Tolltaker Knights generally appear physically threatening, with spartan garb, steel-toe boots and flesh stained with grime and blood. Changes to their mien go a long way toward this effect, as well ― their flesh grows tough with erratic scars, and streaks of dried blood grow deep and red (and never to be washed away). If a Knight’s Wyrd increases to abnormally high levels, he may find that he leaves bloody wet fingerprints or boot prints wherever he goes ― prints that, just as the marks on his skin, do not scrub away easily


Bounty's Curse (Privilege)

When a Knight Banneret accepts a bounty for a target, that target is marked no matter where in the world he lurks. This curse isn’t obvious; not at first, anyhow. It becomes clear, however, if the target engages in combat with one of the Tolltaker Knights.

At that time, the victim of the bounty feels... sluggish. Imprecise. Even a little clumsy. Attacks land with greater frequency. His feet don’t propel him forward as fast as they should.

Assume that, only while in combat with another Tolltaker Knight, the victim of a current bounty finds that his Defense is halved (round down), and his Initiative modifier is one less. This can, in many instances, grant the Knight a measure of advantage against his marked foe.

This ability does have its limits. First, the target of a bounty must be identified by the Knight Banneret, and seeing as how some investment of Glamour is usually necessary for this to occur, it’s not easy for a Tolltaker to abuse this power. Also, upon entering into combat with an extant bounty, the Knight must first spend a Willpower point to gain access to this blessing (well, blessing for him, curse for the other guy).


Joining

Enlisting with the Tolltaker Knights is an often harrowing affair. Most “squires,” as they’re called before they actually gain entrance into the order, are put through rigorous tests and trials to determine their “salt.” First come the physical trials, which range from tests of martial skill to running gauntlets composed of many Knights wielding bats and batons (meant to test the “hardiness of the meat,” as some Knights say).

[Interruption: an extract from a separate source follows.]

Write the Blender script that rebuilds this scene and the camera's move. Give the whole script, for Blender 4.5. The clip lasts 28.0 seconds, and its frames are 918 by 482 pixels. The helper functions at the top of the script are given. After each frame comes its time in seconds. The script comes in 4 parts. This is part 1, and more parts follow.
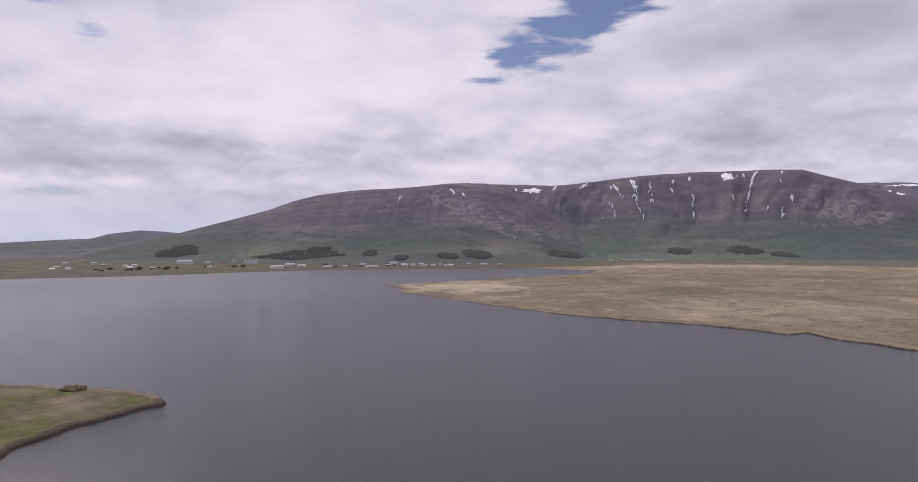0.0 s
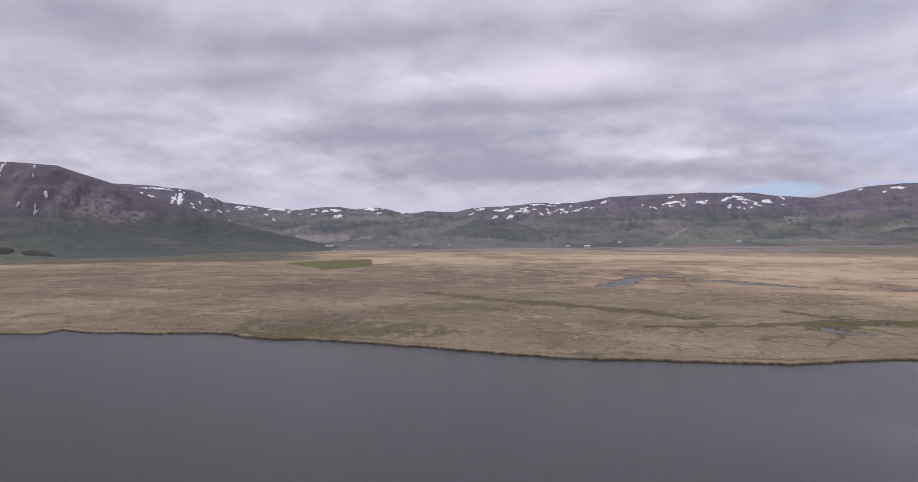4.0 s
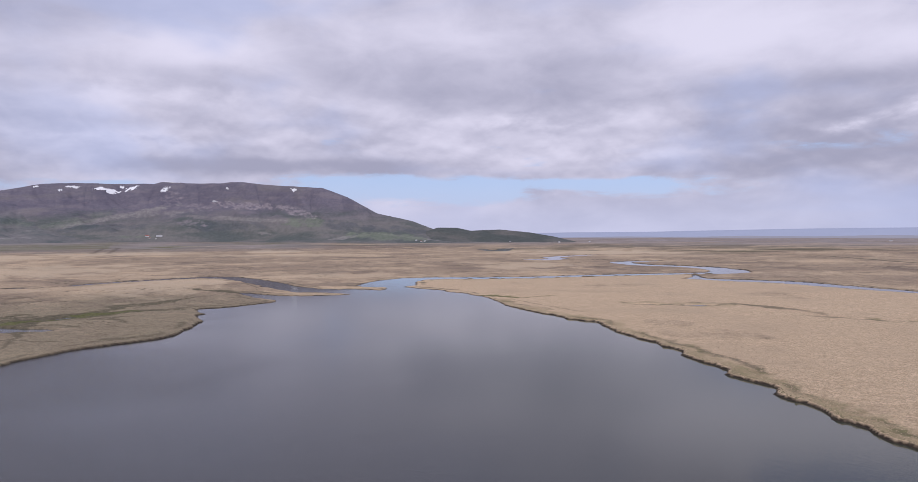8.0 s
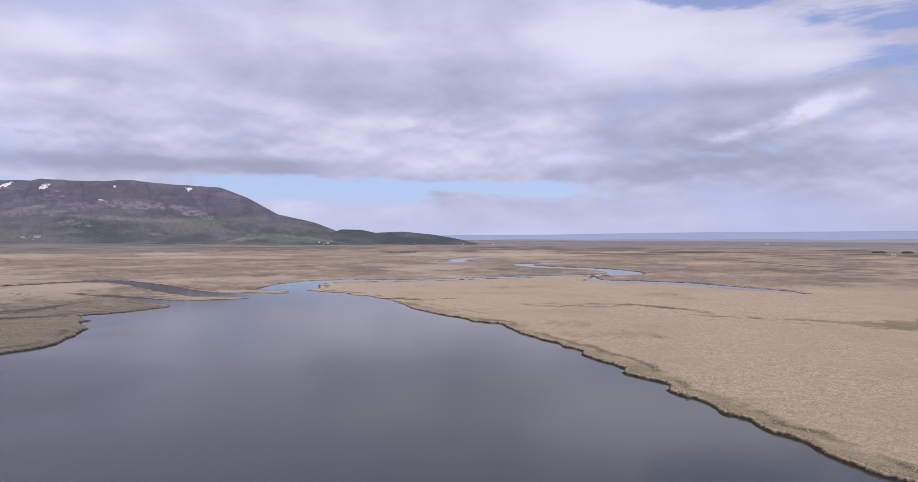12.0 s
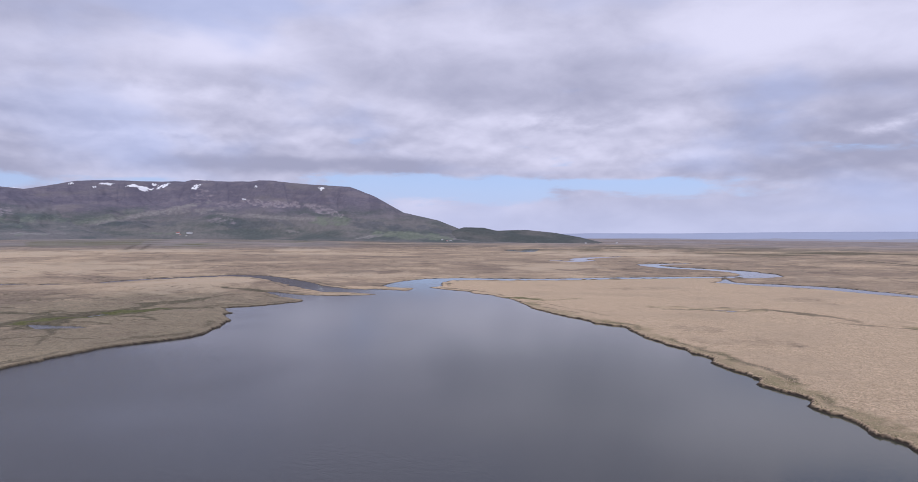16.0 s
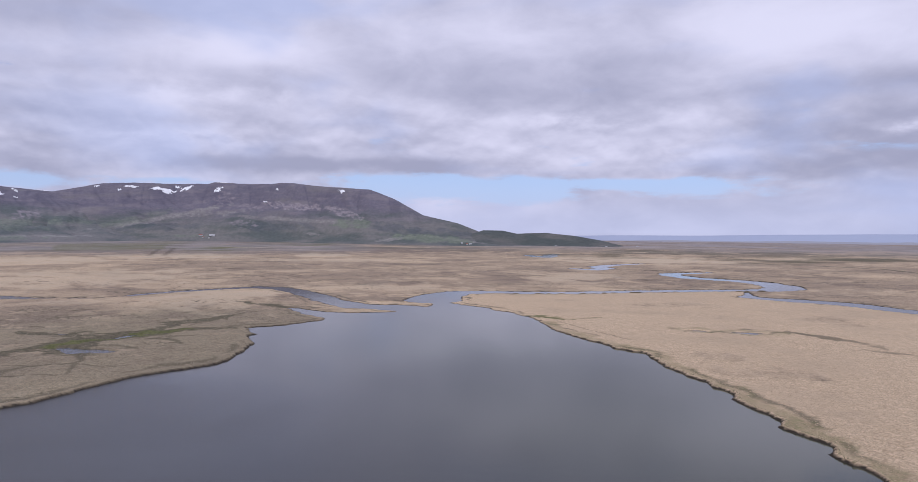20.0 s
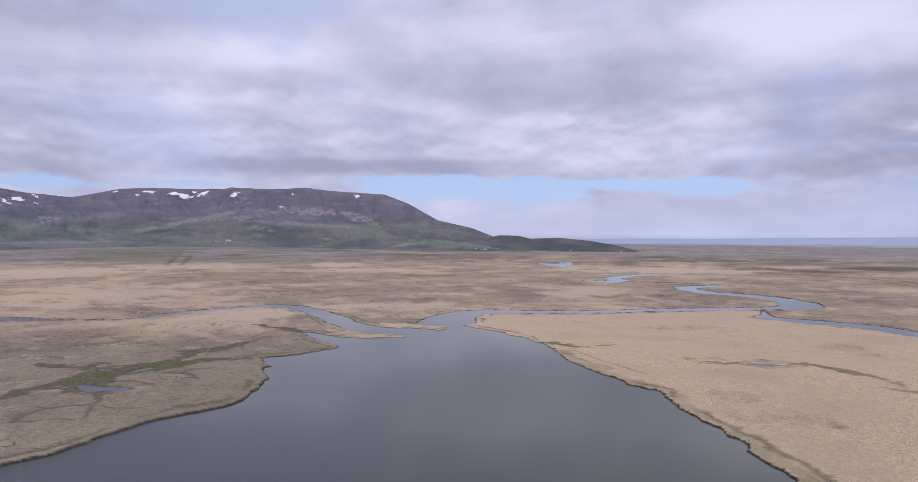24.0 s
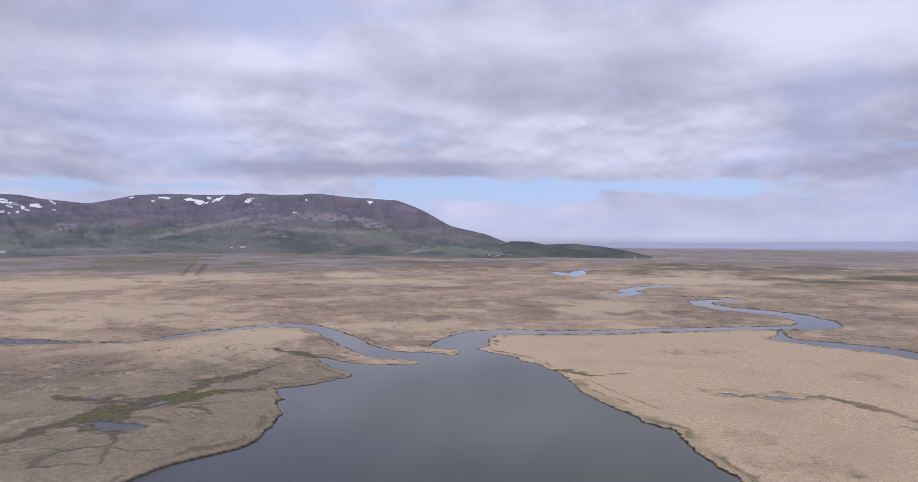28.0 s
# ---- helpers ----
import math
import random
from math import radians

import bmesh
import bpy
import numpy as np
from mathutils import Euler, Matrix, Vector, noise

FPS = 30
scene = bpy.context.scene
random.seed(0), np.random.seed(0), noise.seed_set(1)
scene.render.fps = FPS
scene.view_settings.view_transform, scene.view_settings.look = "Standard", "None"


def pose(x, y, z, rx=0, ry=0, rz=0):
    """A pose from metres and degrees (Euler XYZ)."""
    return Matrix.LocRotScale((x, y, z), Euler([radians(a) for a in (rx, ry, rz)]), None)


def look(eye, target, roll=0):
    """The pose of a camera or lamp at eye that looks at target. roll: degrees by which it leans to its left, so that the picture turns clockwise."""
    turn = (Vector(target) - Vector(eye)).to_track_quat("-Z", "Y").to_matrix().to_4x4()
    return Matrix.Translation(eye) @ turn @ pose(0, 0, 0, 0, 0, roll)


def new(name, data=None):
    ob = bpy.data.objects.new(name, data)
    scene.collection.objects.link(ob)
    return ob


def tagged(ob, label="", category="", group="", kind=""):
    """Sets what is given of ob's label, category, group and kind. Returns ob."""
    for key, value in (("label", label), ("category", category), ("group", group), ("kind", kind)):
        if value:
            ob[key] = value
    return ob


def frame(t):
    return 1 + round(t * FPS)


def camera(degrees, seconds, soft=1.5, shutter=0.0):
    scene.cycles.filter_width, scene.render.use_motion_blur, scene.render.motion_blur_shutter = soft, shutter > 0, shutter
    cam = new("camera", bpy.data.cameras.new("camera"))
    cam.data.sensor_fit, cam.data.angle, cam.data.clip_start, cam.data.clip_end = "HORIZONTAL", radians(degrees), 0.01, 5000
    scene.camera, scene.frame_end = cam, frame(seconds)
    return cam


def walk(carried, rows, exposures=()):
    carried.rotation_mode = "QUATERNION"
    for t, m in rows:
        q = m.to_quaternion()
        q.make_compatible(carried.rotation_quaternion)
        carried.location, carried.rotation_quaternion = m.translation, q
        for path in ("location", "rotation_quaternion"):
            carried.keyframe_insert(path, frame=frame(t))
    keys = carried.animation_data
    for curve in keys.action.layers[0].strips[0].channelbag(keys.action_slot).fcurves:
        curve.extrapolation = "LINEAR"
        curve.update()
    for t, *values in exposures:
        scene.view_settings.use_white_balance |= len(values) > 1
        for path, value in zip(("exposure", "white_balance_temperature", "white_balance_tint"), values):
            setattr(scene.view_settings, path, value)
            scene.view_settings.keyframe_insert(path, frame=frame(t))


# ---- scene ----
cam = camera(67.88, 28.0, soft=0.6)
PATH = [
    (0.0, pose(-0.16, 0.42, 49.99, 89.64, 0.15, -4.91)),
    (0.5, pose(-0.06, 0.22, 49.89, 89.58, 0.01, -11.18)),
    (1.0, pose(0.02, 0.05, 49.78, 89.51, -0.12, -17.48)),
    (1.5, pose(0.06, -0.06, 49.68, 89.45, -0.23, -24.63)),
    (2.0, pose(0.07, -0.10, 49.57, 89.44, -0.35, -32.12)),
    (2.5, pose(0.08, -0.11, 49.48, 89.49, -0.45, -39.65)),
    (4.5, pose(0.43, 0.02, 46.87, 89.40, 0.13, -69.84)),
    (5.0, pose(0.34, 0.01, 46.61, 89.35, 0.07, -77.77)),
    (5.5, pose(0.23, -0.03, 46.35, 89.33, 0.07, -85.62)),
    (6.0, pose(0.09, -0.11, 46.15, 89.28, 0.15, -93.39)),
    (6.5, pose(-0.06, -0.20, 46.06, 89.20, 0.17, -101.30)),
    (7.0, pose(-0.20, -0.27, 46.09, 89.19, 0.19, -109.56)),
    (7.5, pose(-0.32, -0.29, 46.18, 89.18, 0.18, -117.22)),
    (8.0, pose(-0.43, -0.25, 46.32, 89.19, 0.14, -124.35)),
    (8.5, pose(-0.46, -0.15, 46.51, 89.17, 0.08, -131.93)),
    (9.0, pose(-0.38, 0.01, 46.58, 89.19, 0.03, -138.37)),
    (9.5, pose(-0.26, 0.16, 46.57, 89.25, -0.02, -138.00)),
    (10.0, pose(-0.14, 0.25, 46.58, 89.31, -0.05, -137.55)),
    (10.5, pose(-0.04, 0.28, 46.58, 89.35, -0.09, -136.54)),
    (11.0, pose(0.09, 0.27, 46.63, 89.36, -0.13, -135.38)),
    (11.5, pose(0.22, 0.21, 46.69, 89.36, -0.13, -134.09)),
    (12.0, pose(0.37, 0.11, 46.66, 89.37, -0.16, -132.38)),
    (12.5, pose(0.52, -0.02, 46.68, 89.39, -0.18, -130.52)),
    (13.0, pose(0.67, -0.17, 46.58, 89.38, -0.21, -128.56)),
    (13.5, pose(0.78, -0.34, 46.47, 89.38, -0.25, -126.55)),
    (15.5, pose(1.04, -0.89, 47.21, 89.19, -0.41, -122.42)),
    (16.0, pose(0.96, -0.70, 47.71, 89.14, -0.42, -122.18)),
    (16.5, pose(0.84, -0.47, 48.50, 89.10, -0.49, -122.01)),
    (17.0, pose(0.72, -0.20, 49.58, 89.05, -0.53, -121.74)),
    (17.5, pose(0.58, 0.07, 50.91, 89.01, -0.57, -121.50)),
    (18.0, pose(0.42, 0.30, 52.41, 88.97, -0.58, -121.30)),
    (18.5, pose(0.27, 0.45, 54.27, 88.99, -0.56, -121.08)),
    (19.0, pose(0.10, 0.54, 56.38, 89.03, -0.55, -120.88)),
    (19.5, pose(-0.08, 0.61, 58.59, 89.07, -0.52, -120.71)),
    (20.0, pose(-0.27, 0.66, 60.81, 89.12, -0.49, -120.54)),
    (20.5, pose(-0.44, 0.70, 63.09, 89.15, -0.47, -120.39)),
    (21.0, pose(-0.57, 0.72, 65.41, 89.17, -0.45, -120.24)),
    (21.5, pose(-0.68, 0.71, 67.67, 89.21, -0.44, -120.06)),
    (23.5, pose(-0.72, 0.18, 76.68, 89.20, -0.37, -119.45)),
    (24.0, pose(-0.71, 0.05, 79.06, 89.19, -0.36, -119.30)),
    (24.5, pose(-0.70, -0.08, 81.42, 89.18, -0.33, -119.15)),
    (25.0, pose(-0.67, -0.20, 83.75, 89.17, -0.30, -118.99)),
    (25.5, pose(-0.60, -0.30, 85.97, 89.19, -0.27, -118.86)),
    (26.0, pose(-0.45, -0.37, 88.25, 89.25, -0.26, -118.71)),
    (26.5, pose(-0.24, -0.41, 90.67, 89.29, -0.25, -118.55)),
    (27.0, pose(-0.02, -0.42, 92.88, 89.31, -0.23, -118.42)),
    (27.5, pose(0.19, -0.41, 94.95, 89.33, -0.22, -118.29)),
    (28.0, pose(0.40, -0.40, 96.96, 89.35, -0.24, -118.21)),
]
EXPOSURES = [(0.0, 0.02, 6570, 12), (2.5, -0.07, 6520, 12), (5.0, -0.09, 6420, 13), (9.0, -0.07, 6060, 14), (13.0, -0.06, 5940, 14), (17.0, -0.06, 5900, 13.5), (28.0, -0.07, 5890, 13.5)]
walk(cam, PATH, EXPOSURES)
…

After that come the moral tests. One cannot stand with the Knights if he holds his own ethics in particularly high esteem. While certainly some Knights Banneret adhere to more strident moral codes, most are middling, at best. Their function in the freehold demands it ― going out and busting heads and shattering kneecaps is rarely seen as precisely “ethical.” And so, a squire is dragged through various tests and trials meant to wear down any reliance on his own code of morals.

The moral tests vary from freehold to freehold. In one, a squire might be expected to dig up some dirt on a loved one, and then act upon it with some measure of violence. In another, the Tollhouse might simply assign him a small bounty and see just how efficiently he carries out the necessary brutality.

Note that, in many cases, the moral test also looks for those who are too debased. A bounty to break the first finger of a pledgebreaker’s hand is no good if a zealous Knight enters into the fray and gleefully starts shooting. Some moral code is necessary. But so is a measure of ethical “flexibility.”